Peter Firmstone wrote:
Nope be interesting to see though, if it exists. GCJ 4.0 compiles to native code. Not sure how to do dynamic class loading for service proxy's.
It will be fed to the interpreter.
I'm looking at Sun's RTSJ and Embedded Industrial x86 at the moment. My guess is that Oracle wont open it, even though Sun originally intended to. Java looks ideal for embedded. Although at this stage I have no intent of utilising Jini on real time threads.
I can imagine. I found it particularly a stress-reducer that the main control loop was done by a PLC. I cannot imagine that a customer would accept a solution without. The marriage of a PLC and a non-cyclic controller is a scenario i like. But a Java system for monitoring, datamining, recipe loading etc, would be perfect. The PLC-CPU combo could provide for reading the datapoints in the PLC memory via an Java API and the datapoints be exposed in the registry.

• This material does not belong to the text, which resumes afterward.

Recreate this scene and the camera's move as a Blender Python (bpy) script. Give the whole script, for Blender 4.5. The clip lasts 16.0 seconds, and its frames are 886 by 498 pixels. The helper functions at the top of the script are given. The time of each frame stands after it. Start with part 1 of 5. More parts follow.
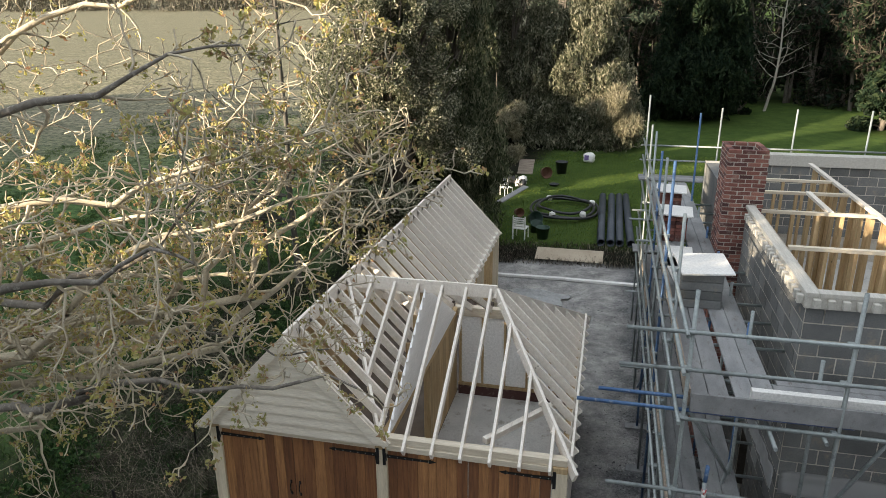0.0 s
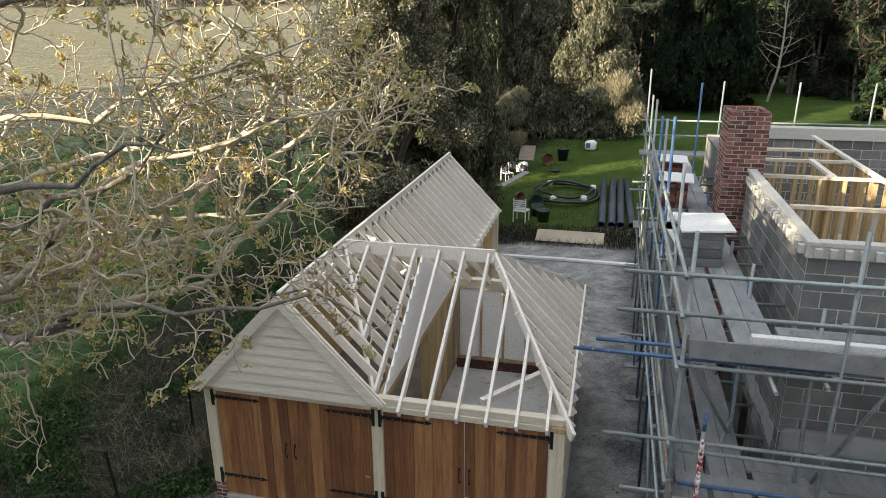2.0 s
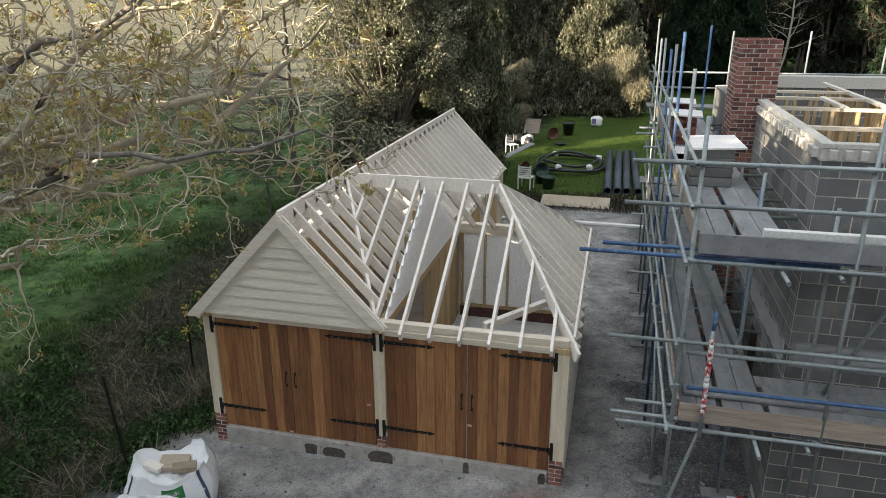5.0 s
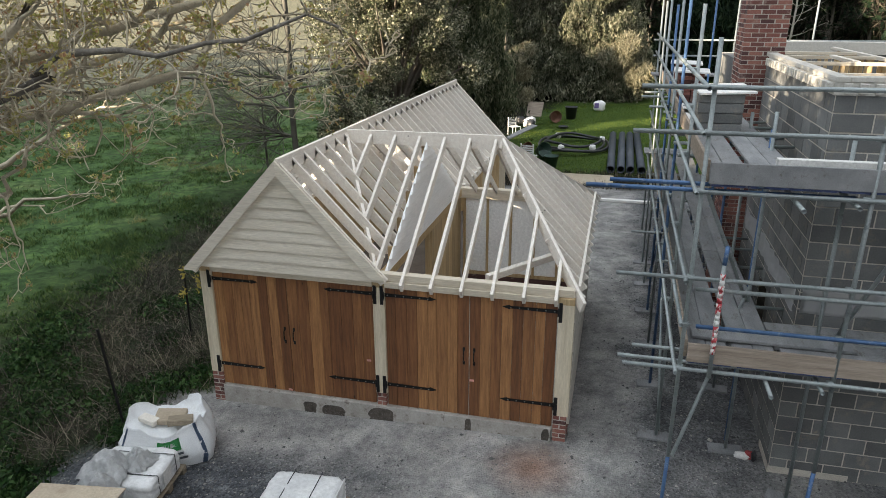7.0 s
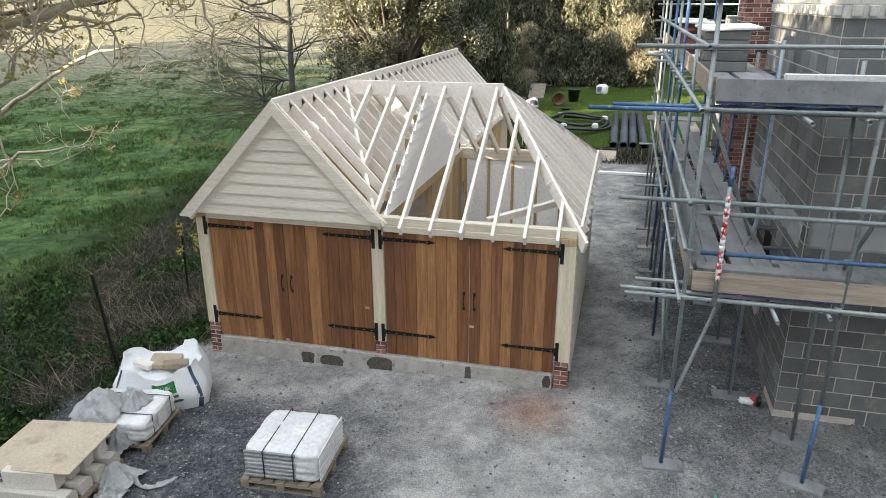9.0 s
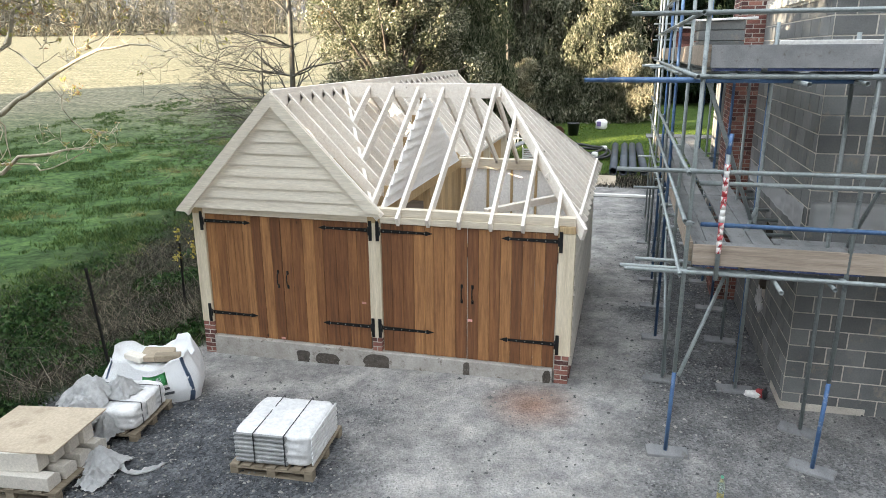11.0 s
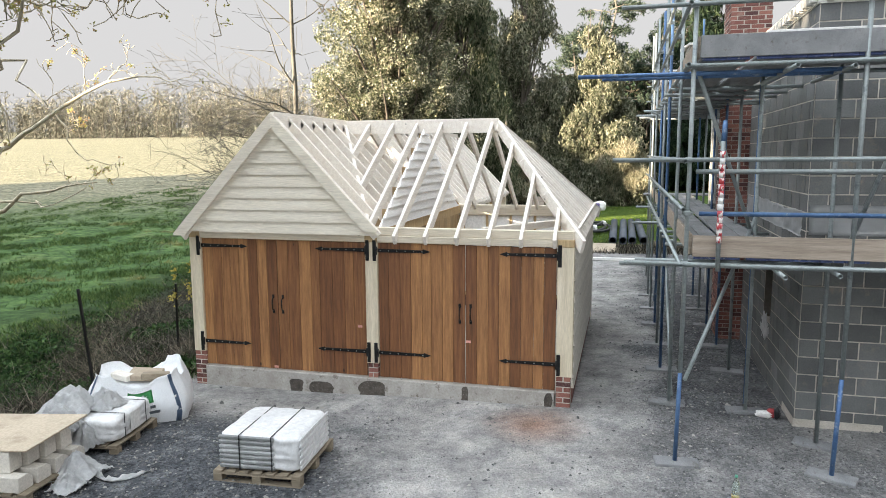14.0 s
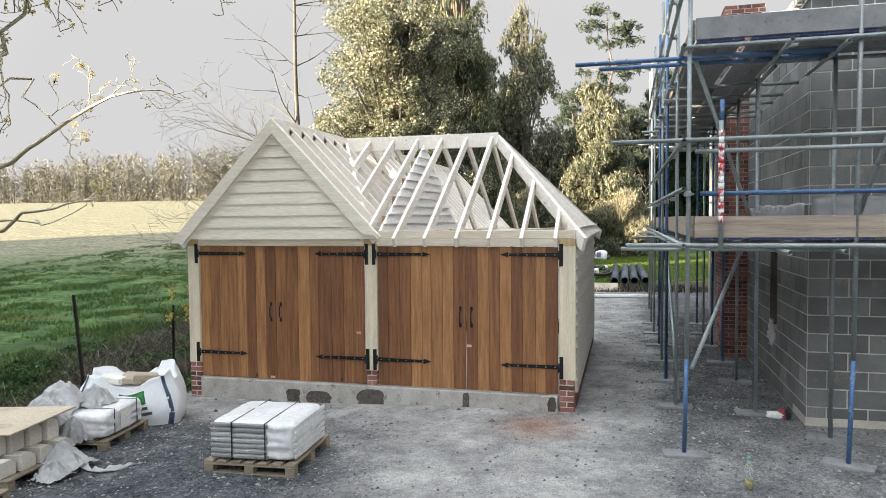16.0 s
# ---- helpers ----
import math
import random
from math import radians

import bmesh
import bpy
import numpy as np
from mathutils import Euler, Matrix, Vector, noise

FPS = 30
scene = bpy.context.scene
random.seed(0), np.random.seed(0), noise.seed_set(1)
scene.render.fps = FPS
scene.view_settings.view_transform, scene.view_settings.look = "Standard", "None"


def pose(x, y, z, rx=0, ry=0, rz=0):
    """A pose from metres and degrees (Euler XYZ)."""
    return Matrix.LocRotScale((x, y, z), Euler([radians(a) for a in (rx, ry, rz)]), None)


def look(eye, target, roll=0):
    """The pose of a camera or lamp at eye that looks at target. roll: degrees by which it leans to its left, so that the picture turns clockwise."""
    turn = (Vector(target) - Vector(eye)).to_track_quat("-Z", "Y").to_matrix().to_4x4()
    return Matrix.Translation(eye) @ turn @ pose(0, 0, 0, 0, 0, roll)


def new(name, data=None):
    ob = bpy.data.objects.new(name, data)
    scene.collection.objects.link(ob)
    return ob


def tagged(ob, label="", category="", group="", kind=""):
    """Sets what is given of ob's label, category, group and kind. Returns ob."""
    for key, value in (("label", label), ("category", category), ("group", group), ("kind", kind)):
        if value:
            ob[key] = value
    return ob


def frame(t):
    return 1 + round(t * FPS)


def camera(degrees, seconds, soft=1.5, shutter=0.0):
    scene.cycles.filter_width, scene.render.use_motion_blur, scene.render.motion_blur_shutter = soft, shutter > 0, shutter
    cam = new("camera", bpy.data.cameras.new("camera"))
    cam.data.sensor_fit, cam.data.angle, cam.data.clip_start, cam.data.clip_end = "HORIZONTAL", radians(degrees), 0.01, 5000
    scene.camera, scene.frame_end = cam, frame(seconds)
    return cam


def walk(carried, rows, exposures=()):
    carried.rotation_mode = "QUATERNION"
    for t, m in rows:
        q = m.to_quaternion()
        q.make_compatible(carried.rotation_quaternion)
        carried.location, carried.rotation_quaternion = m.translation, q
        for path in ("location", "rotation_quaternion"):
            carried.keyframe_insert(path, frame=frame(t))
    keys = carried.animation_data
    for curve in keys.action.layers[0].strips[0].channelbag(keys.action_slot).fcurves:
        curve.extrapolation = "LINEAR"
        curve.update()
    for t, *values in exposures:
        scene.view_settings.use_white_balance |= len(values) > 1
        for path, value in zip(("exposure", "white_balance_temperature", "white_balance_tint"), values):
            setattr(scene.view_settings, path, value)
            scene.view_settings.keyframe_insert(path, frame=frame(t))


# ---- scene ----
cam = camera(65.1, 16.0, soft=0.8)
PATH = [
    (0, (3.107, -8.858, 8.608), (2.666, -7.013, 7.976), -0.4),
    (0.5, (3.127, -8.867, 8.474), (2.685, -7.023, 7.84), -0.5),
    (1, (3.158, -8.86, 8.333), (2.714, -7.016, 7.698), -0.4),
    (1.5, (3.183, -8.863, 8.173), (2.736, -7.021, 7.537), -0.5),
    (2, (3.203, -8.885, 7.993), (2.756, -7.043, 7.354), -0.4),
    (2.5, (3.225, -8.918, 7.81), (2.776, -7.078, 7.169), -0.4),
    (3, (3.224, -8.948, 7.617), (2.772, -7.109, 6.975), -0.3),
    (3.5, (3.232, -8.965, 7.42), (2.778, -7.127, 6.774), -0.3),
    (4, (3.249, -8.994, 7.24), (2.794, -7.158, 6.589), -0.3),
    (6.5, (3.253, -9.039, 6.343), (2.792, -7.209, 5.682), -0.2),
    (7, (3.242, -9.036, 6.159), (2.781, -7.207, 5.494), -0.2),
    (7.5, (3.256, -9.05, 5.96), (2.792, -7.222, 5.294), -0.2),
    (8, (3.279, -9.069, 5.768), (2.814, -7.243, 5.098), -0.2),
    (8.5, (3.295, -9.096, 5.565), (2.828, -7.271, 4.894), -0.3),
    (9, (3.303, -9.123, 5.358), (2.836, -7.298, 4.685), -0.2),
    (11.5, (3.415, -9.27, 4.378), (2.929, -7.394, 3.881), -0.3),
    (12, (3.428, -9.3, 4.19), (2.94, -7.414, 3.739), -0.3),
    (12.5, (3.45, -9.326, 3.999), (2.958, -7.43, 3.594), -0.3),
    (13, (3.475, -9.331, 3.814), (2.98, -7.428, 3.454), -0.3),
    (13.5, (3.486, -9.344, 3.616), (2.987, -7.433, 3.303), -0.3),
    (14, (3.482, -9.352, 3.417), (2.981, -7.434, 3.151), -0.3),
    (14.5, (3.496, -9.345, 3.192), (2.992, -7.422, 2.972), -0.4),
    (15, (3.494, -9.345, 2.958), (2.989, -7.418, 2.783), -0.4),
    (15.5, (3.493, -9.335, 2.736), (2.986, -7.405, 2.607), -0.5),
    (16, (3.495, -9.338, 2.552), (2.987, -7.406, 2.468), -0.5),
]
EXPOSURES = [(0.0, 1.6), (2.0, 1.7), (4.0, 1.72), (6.5, 1.72), (7.0, 1.85), (7.5, 2.0), (8.0, 2.2), (9.0, 2.42), (11.5, 2.74), (12.5, 2.77), (16.0, 2.67)]
walk(cam, [(t, look(eye, target, roll)) for t, eye, target, roll in PATH], EXPOSURES)

# ---------------------------------------------------------------- world, sun
SUN_AZ, SUN_EL = math.radians(228.6), math.radians(12.0)   # from behind and to the left, low
world = bpy.data.worlds.new("sky")
scene.world = world
world.use_nodes = True
wn = world.node_tree.nodes
sky = wn.new("ShaderNodeTexSky")
sky.sky_type = "NISHITA"
sky.sun_disc = False
sky.sun_elevation = SUN_EL
sky.sun_rotation = SUN_AZ
sky.air_density, sky.dust_density, sky.ozone_density = 1.0, 4.0, 1.0
wn["Background"].inputs["Strength"].default_value = 0.12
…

Still realtime java would be a benefit. Altough all data should be timestamped, the datarates can be such that starvation could be a real problem.
Jini Services and clients wouldn't need to be run on real time threads unless they were part of real time software implementations. For classes on real time threads (RTSJ) , there is an initialisation stage where all bytecodes for class files will be pre compiled to avoid hotspot, so a service could potentially run on a real time thread. Simple proxy's could be pre compiled in the initialisation stage, limiting the client to the services determined at initialisation.

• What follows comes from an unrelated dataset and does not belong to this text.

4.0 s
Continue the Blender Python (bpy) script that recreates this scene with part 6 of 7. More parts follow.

It all revolves about the moment of compilation. Either at deployment (GCJ), start, verifier (classloader) or runtime. I think sensors will go for early instead of late compilation (maybe even interpreted). You could state, if the sensor has idle time in which it can do background compilation, the sensor has been too expensive.

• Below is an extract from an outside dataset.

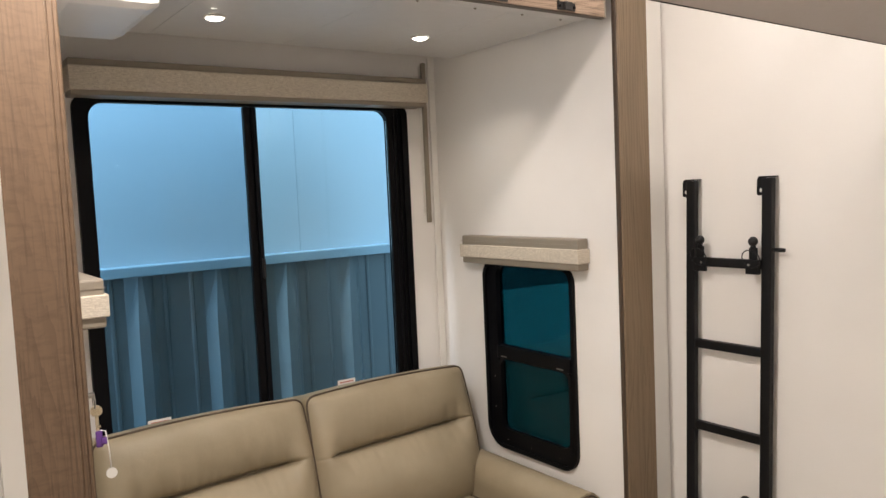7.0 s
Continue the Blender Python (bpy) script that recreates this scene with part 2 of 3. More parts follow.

A person might rightly suggest the 8 fallacy's of distributed computing as being a problem. One would tackle this by providing a time guarantee for service discovery. So in a redundant network topology utilising EtherCAT, one could have realtime services and simple proxy clients pre determined at initialisation time, the service would actually form part of the redundancy system, upon catching an exception, the lookup service would provide the location of an alternate service, utilised in instances where redundant sensors or functions were in place, made
But, that would mean a departure from 'let the client decide' isn't it? The registry provides all redundant sensors in one query (if i had the benefit of redundant sensors, i would read them both all the time, and provide a conflict resolution strategy, but still record both of the separate).
available through Jini services. The real time service might remove its entry from lookup once it has reached a load level that limits the real time guarantees. There are a number of time guarantees that need to be considered, such as network latency (according to the doc's EtherCAT has low latency, distance and load are limiting factors) and Service load.
Thats a particular nice thought, but if a service cannot comply with its realtime constraints, how can we make sure it has the capacity to remove itself?